Why the Dollar Has Stayed on Top
First, the strength of the US economy provides a natural foundation. The United States is the world’s largest economy in nominal GDP, home to the deepest consumer markets and most influential companies. Global trade revolves around US demand, so it makes sense that the dollar is the common denominator.
Confidence in America’s institutions adds another layer. The rule of law, relatively stable politics, and transparent markets give investors and governments assurance that contracts will be enforced and assets protected. That kind of trust is difficult to replicate and imperative considering trillions of dollars flow across borders every day.
In short, the dollar’s status is a product of economic power, institutional credibility, and market liquidity.
Pressures and Challenges Facing the Dollar
That said, several challenges have raised questions about how sustainable its dominance will be in the decades ahead.
Rising US Debt and Deficits
America’s fiscal trajectory is an understandable concern. Since 2012, federal debt has either mirrored or exceeded the size of the economy (total public debt as a percent of gross domestic product was almost 120% last quarter). And deficits are persistently high.
Even though Treasuries are still considered the world’s safest collateral, the sheer scale of federal debt issuance raises questions about long-term sustainability and investor confidence.
Weaponization of the Dollar
The US has increasingly used its currency to impose financial sanctions. While effective, this approach has encouraged sanctioned nations, including Russia and Iran, to explore alternatives such as rubles, yuan, or even gold.
The BRICS nations — the emerging-economy bloc of Brazil, Russia, India, China, and South Africa — have also floated the idea of a joint currency designed to reduce reliance on the dollar.
Reserve Diversification by Central Banks
The dollar still accounts for the majority of global reserves, but its share has gradually slipped, from more than 72% at the start of the century to around 58% today. At the same time, central banks have been buying record amounts of gold, a fairly deliberate pivot toward diversification.
China’s Push for the Yuan
As the world’s second-largest economy, China has actively promoted greater use of the yuan in global trade — and ramped up efforts in the wake of the Trump administration’s sweeping tariffs. But capital controls and limited transparency make it hard for the yuan to seriously rival the dollar, at least in the near term.
Potential Alternatives to the Dollar
No single currency is positioned to replace the dollar in the near future. Still, several alternatives have thrown their hat in the ring, so to speak.
The Euro
The euro is the world’s second most widely held reserve currency, making up about 20% of global foreign exchange reserves. It benefits from the size of the European Union’s economy and its credibility as a fiat currency. However, the euro is limited by fragmented fiscal policies and smaller capital markets relative to the US.
The Chinese Yuan
China has made a concerted push to internationalize the yuan, expanding trade settlement in its currency and investing heavily in digital yuan infrastructure. Recent initiatives include setting up a digital yuan operations center in Shanghai and encouraging foreign banks to adopt yuan-based payment systems.
Gold
Gold has historically been the ultimate reserve asset and has seen renewed demand from central banks over the last decade, particularly in emerging markets. The precious metal is valued for its scarcity and independence from any single government. That said, gold is impractical as a primary reserve currency for daily commerce.
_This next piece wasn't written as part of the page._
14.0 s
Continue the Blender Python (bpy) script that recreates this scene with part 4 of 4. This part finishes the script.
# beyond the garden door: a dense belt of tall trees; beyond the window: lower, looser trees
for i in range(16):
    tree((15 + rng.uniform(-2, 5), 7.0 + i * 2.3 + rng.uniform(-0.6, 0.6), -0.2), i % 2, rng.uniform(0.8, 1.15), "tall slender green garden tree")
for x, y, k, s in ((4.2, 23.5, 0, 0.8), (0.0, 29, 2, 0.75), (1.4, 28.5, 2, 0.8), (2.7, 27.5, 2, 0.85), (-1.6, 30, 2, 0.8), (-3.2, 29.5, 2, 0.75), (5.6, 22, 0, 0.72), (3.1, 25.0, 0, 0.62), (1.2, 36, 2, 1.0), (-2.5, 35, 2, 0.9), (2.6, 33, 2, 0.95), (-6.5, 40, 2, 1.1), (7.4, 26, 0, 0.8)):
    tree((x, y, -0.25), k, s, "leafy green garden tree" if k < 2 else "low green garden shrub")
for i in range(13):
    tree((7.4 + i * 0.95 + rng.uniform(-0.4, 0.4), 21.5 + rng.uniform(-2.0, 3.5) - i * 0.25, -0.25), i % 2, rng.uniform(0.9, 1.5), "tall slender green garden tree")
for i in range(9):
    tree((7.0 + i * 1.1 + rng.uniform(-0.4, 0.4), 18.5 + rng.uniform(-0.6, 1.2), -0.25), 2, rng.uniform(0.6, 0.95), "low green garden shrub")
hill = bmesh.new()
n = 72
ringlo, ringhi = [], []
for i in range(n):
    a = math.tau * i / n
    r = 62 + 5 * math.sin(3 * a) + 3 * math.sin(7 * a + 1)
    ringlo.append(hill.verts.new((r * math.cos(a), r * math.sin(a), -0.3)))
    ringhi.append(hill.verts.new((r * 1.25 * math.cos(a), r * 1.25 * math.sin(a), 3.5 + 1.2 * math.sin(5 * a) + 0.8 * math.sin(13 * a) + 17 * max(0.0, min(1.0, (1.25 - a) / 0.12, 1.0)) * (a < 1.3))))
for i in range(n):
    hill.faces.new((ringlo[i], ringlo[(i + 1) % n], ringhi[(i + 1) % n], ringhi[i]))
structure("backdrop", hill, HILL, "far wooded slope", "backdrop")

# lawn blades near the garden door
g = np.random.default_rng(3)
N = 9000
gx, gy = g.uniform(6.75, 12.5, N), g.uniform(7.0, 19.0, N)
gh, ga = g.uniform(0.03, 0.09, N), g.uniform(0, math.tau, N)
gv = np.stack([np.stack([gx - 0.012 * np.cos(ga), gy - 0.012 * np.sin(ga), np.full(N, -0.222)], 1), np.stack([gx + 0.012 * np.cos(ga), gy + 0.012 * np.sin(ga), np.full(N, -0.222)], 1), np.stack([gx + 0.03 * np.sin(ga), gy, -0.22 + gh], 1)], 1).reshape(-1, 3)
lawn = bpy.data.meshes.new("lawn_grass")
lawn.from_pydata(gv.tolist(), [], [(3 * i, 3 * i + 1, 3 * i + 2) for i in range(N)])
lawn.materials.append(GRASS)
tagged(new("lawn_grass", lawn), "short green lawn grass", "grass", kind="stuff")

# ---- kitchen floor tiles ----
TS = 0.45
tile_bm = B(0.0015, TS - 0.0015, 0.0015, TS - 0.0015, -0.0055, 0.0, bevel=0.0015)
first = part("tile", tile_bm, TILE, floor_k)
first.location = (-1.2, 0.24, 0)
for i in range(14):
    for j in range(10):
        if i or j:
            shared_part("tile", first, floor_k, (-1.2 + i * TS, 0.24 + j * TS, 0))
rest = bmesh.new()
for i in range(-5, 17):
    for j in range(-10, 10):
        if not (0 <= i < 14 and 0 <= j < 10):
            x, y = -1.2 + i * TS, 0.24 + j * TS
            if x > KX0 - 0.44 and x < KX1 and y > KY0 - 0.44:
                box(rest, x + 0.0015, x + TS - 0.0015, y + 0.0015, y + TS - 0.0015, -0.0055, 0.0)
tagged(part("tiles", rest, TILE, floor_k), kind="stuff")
Digital Assets and Cryptocurrencies
Some argue that digital assets could eventually play a role in the global reserve mix. Bitcoin is sometimes called “digital gold” and has attracted interest as a hedge against inflation.
Another potential avenue is central bank digital currencies (CBDCs) — government-issued digital forms of national currency. Unlike other digital assets, CBDCs are fully backed by the issuing central bank and designed to function like traditional money, but in digital form. Dozens of countries are piloting CBDCs as a way to modernize payments and increase efficiency.
Still, a host of uncertainties make crypto more of a long-term possibility than a near-term substitute.
Implications for Investors
The consequences of gradual de-dollarization on portfolios would be tangible:
- A weaker dollar could weigh on US equities and fixed income as global investors diversify into other markets. That doesn’t imply collapse, but it could mean US assets underperform relative to international peers.
- Reduced demand for Treasuries might push real yields higher, which could filter into credit markets and valuations.
“Dominant” does not mean “invincible.” But even if the dollar’s share of global reserves declines, it’s unlikely to be ousted anytime soon.